For this assignment you will design a hybrid filtering algorithm. You will not implement it, but you will explain your design criteria and provide a filtering algorithm in sufficient technical detail to convince me that it might actually work — including psuedocode.
You may choose to filter:
- Facebook status updates, like the Facebook news feed
- Tweets, like Trending Topics or the many Tweet discovery tools
- The whole web, like Prismatic
- something else, but ask me first
Your filtering algorithm can draw on the content of the individual items, the user’s data, and other users’ data. The assignment goes like this:
1. List all available information that you have available during the debate. If you want to filter Facebook or Twitter, you may pretend that you are either of these companies and have access to all of their tweets etc. You also also assume you have a web crawler or a firehose of every RSS feed or whatever you like, but you must be specific and realistic about what data you are operating with.
2. Argue for the design factors that you would like to influence the filtering, in terms of what is desirable to the user, what is desirable to the publisher (e.g. Facebook or Prismatic), and what is desirable socially. Explain as concretely as possible how each of these (probably conflicting) might be achieved through in software. Since this is a hybrid filter, you can also design social software that asks the user for certain types of information (e.g. likes, votes, ratings) or encourages users to act in certain ways (e.g. following) that generate data for you.
3. Write psuedo-code for a function that produces a “top stories” list.
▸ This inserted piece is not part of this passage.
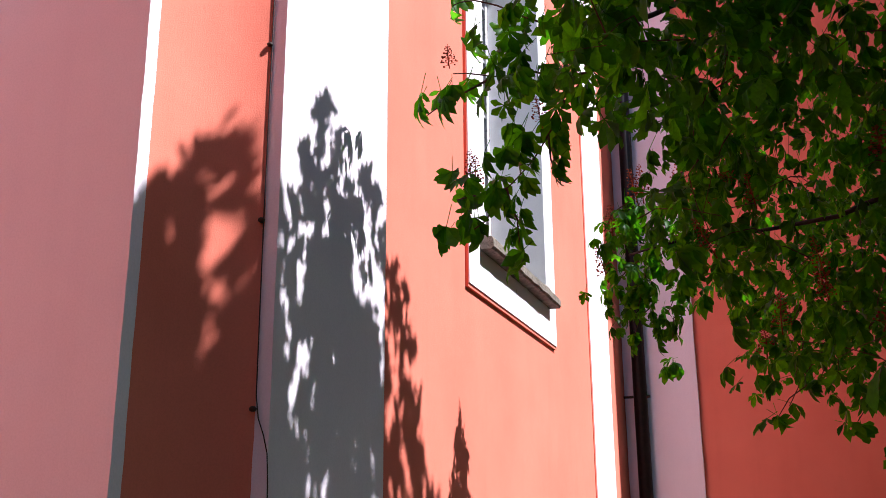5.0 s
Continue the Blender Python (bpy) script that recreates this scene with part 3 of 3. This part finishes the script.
BOUGH_LINES = (((5.0, 5.0, 2.9), bearing(36.2, 22.8, 4.6), bearing(29.5, 23.5, 4.3), bearing(26.5, 24.5, 4.3), bearing(20.2, 28, 4.6)),
         ((4.95, 5.0, 3.4), bearing(32.6, 29.4, 4.9), bearing(23.3, 30, 4.8), bearing(18.6, 31.6, 4.8), bearing(17.6, 34.7, 4.8)),
         ((4.95, 5.0, 2.5), bearing(31.5, 20, 4.8), bearing(26.9, 19, 4.7), bearing(21.2, 20.2, 4.6), bearing(15.1, 22.2, 4.6)),
         (bearing(23.3, 30, 4.8), bearing(13, 28.4, 4.7), bearing(7.9, 30.1, 4.5), bearing(2.7, 31.8, 4.3), bearing(-2.5, 32.8, 4.1)),
         (bearing(7.9, 30.1, 4.5), bearing(3.7, 30.1, 4.4), bearing(-1.4, 30.5, 4.2), bearing(-7.5, 28.8, 4), bearing(-11.6, 27.2, 3.8)),
         (bearing(26.9, 19, 4.7), bearing(22.3, 16.6, 4.6), bearing(18.6, 13, 4.6), bearing(13, 10.9, 4.6)),
         (bearing(20.2, 28, 4.6), bearing(13, 22.2, 4.4), bearing(4.7, 17.6, 4.6), bearing(-2.5, 16.7, 4.8), bearing(-8.6, 16, 4.9)),
         (bearing(29.5, 23.5, 4.3), bearing(25.4, 21.2, 4), bearing(21.3, 17.1, 3.8), bearing(19.3, 11.9, 3.7)))
LIMB_SPOTS = [Vector(a).lerp(Vector(b), k / 8) for line in BOUGH_LINES[:5] for a, b in zip(line, line[1:]) for k in range(9)]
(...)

This function will be called whenever the user loads your page or opens your app, so it must be fast and frequently updated. You can assume that there are background processes operating on your servers if you like. Your psuedo-code does not have to be executable, but it must be specific and unambiguous, such that a good programmer could actually go and implement it. You can assume that you have libraries for classic text analysis and machine learning algorithms.
4. Write up steps 1-3. The result should be no more than five pages. However, you must be specific and plausible. You must be clear about what you are trying to accomplish, what your algorithm is, and why you believe your algorithm meets your design goals (though of course it’s impossible to know for sure without testing; but I want something that looks good enough to be worth trying.)
The assignment is due before class on Monday, October 29.